'''

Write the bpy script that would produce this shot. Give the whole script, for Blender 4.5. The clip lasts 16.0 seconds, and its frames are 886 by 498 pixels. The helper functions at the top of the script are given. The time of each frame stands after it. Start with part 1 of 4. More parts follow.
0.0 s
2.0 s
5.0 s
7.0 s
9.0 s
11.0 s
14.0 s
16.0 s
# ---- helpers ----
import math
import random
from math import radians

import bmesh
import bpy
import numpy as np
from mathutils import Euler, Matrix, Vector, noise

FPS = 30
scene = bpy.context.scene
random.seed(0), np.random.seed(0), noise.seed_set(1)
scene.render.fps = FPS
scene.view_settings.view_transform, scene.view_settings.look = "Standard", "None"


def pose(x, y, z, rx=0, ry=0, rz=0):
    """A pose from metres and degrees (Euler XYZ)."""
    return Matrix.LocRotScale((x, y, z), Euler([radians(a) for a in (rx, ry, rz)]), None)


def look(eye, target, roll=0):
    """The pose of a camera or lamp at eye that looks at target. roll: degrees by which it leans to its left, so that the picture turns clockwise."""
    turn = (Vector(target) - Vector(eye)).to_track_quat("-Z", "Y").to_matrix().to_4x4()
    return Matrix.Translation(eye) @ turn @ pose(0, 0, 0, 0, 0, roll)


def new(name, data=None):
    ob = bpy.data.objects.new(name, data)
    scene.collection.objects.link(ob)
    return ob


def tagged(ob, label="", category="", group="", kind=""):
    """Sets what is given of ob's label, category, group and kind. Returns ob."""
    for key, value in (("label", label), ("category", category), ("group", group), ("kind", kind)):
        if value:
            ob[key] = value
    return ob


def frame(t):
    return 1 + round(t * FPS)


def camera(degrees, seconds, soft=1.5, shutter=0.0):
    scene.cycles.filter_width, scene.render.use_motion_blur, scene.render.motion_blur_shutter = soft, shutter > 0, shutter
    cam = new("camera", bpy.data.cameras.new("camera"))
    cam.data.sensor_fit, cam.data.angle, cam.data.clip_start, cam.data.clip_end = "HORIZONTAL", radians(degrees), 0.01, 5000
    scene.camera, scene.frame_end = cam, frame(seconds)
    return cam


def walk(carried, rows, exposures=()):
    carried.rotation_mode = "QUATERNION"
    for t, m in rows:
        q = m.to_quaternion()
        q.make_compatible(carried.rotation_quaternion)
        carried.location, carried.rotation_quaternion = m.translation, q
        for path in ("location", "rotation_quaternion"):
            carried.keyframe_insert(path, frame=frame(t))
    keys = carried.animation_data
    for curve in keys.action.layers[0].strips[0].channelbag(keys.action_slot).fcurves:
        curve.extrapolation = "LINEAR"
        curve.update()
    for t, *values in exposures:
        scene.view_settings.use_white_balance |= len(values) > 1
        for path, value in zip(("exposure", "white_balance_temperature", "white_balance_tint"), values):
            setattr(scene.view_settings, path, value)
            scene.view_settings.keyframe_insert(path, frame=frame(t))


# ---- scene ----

'''
'''

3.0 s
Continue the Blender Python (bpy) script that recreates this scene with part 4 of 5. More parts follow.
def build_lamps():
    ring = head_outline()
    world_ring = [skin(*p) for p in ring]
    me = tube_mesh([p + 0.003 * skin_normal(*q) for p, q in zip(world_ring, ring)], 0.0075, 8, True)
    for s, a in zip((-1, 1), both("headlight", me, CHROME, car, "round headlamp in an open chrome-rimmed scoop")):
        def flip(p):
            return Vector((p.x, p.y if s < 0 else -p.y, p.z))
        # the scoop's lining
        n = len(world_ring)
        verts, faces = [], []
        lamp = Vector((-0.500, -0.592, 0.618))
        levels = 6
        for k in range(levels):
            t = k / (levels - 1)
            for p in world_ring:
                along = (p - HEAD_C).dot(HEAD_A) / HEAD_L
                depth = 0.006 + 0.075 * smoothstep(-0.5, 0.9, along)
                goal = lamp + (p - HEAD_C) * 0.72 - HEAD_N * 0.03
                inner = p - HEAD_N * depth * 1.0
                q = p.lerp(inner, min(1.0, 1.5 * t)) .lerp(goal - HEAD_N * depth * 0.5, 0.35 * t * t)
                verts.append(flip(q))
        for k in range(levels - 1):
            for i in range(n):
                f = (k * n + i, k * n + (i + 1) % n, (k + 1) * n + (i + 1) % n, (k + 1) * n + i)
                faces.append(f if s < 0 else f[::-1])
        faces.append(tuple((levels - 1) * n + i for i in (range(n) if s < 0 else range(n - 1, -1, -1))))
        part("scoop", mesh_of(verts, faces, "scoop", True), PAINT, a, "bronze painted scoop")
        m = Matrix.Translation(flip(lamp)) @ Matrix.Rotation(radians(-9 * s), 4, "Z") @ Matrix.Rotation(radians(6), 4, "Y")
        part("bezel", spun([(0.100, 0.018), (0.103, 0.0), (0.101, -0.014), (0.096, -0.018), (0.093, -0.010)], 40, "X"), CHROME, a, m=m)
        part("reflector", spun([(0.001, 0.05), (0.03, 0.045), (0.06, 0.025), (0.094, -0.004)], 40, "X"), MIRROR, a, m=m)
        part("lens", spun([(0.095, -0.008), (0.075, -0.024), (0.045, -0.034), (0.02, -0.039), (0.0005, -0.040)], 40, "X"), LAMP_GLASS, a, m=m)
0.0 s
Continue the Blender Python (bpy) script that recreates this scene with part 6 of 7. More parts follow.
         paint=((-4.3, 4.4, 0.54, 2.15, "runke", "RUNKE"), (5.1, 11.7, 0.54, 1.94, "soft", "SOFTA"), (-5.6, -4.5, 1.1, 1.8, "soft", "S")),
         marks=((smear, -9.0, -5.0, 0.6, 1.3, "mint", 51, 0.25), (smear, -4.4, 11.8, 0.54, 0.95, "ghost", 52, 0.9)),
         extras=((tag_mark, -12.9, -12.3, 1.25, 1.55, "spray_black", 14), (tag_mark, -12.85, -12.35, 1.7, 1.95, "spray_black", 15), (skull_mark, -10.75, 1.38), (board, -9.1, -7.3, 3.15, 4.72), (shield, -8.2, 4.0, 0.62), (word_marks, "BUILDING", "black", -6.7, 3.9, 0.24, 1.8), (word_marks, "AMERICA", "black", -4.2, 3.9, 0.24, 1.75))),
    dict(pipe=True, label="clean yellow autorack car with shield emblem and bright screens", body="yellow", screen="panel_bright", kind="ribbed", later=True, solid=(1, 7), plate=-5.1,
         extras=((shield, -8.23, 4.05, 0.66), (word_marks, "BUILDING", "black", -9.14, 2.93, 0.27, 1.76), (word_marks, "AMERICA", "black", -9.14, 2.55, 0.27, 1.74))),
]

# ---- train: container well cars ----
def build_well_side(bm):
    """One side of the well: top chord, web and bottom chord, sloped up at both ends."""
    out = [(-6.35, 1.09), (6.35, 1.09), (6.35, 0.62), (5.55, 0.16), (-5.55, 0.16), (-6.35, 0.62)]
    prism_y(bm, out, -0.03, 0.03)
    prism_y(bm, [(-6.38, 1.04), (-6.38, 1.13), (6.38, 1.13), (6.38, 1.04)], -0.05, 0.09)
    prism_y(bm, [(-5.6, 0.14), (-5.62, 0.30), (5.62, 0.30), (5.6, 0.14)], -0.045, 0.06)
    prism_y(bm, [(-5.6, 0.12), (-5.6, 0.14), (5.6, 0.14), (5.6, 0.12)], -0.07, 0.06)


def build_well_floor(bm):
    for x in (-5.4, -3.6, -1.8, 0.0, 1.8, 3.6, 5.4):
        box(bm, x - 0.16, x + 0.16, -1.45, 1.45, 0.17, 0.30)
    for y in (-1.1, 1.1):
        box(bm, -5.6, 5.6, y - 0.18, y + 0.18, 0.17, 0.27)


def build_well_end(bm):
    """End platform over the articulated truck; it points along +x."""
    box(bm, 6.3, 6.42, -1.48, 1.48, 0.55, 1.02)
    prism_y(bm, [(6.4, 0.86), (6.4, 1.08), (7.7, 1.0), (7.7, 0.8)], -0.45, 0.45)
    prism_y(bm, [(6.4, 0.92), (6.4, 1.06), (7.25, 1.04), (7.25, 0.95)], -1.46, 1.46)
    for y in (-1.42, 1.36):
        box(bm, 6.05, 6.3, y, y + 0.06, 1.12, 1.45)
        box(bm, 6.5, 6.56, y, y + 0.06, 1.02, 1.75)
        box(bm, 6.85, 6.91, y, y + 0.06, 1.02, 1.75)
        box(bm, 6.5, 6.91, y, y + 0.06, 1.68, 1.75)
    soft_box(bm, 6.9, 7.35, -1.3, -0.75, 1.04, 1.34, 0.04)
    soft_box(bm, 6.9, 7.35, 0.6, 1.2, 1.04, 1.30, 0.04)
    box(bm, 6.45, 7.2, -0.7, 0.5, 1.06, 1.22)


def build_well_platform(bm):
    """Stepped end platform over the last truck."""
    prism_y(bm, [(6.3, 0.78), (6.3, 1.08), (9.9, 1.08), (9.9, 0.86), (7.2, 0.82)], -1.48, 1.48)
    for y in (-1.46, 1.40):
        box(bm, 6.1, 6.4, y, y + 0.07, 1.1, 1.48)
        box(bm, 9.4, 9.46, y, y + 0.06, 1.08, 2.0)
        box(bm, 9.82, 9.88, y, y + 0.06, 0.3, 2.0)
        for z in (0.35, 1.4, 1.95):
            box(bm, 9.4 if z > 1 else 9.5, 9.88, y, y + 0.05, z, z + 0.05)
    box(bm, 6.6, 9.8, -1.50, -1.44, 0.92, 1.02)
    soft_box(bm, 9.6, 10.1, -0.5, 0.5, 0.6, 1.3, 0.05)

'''

Give back exactly the lines from the line that has "for path, value" to the line that has "# ---- scene", both included, and leave out all others.

        for path, value in zip(("exposure", "white_balance_temperature", "white_balance_tint"), values):
            setattr(scene.view_settings, path, value)
            scene.view_settings.keyframe_insert(path, frame=frame(t))


# ---- scene ----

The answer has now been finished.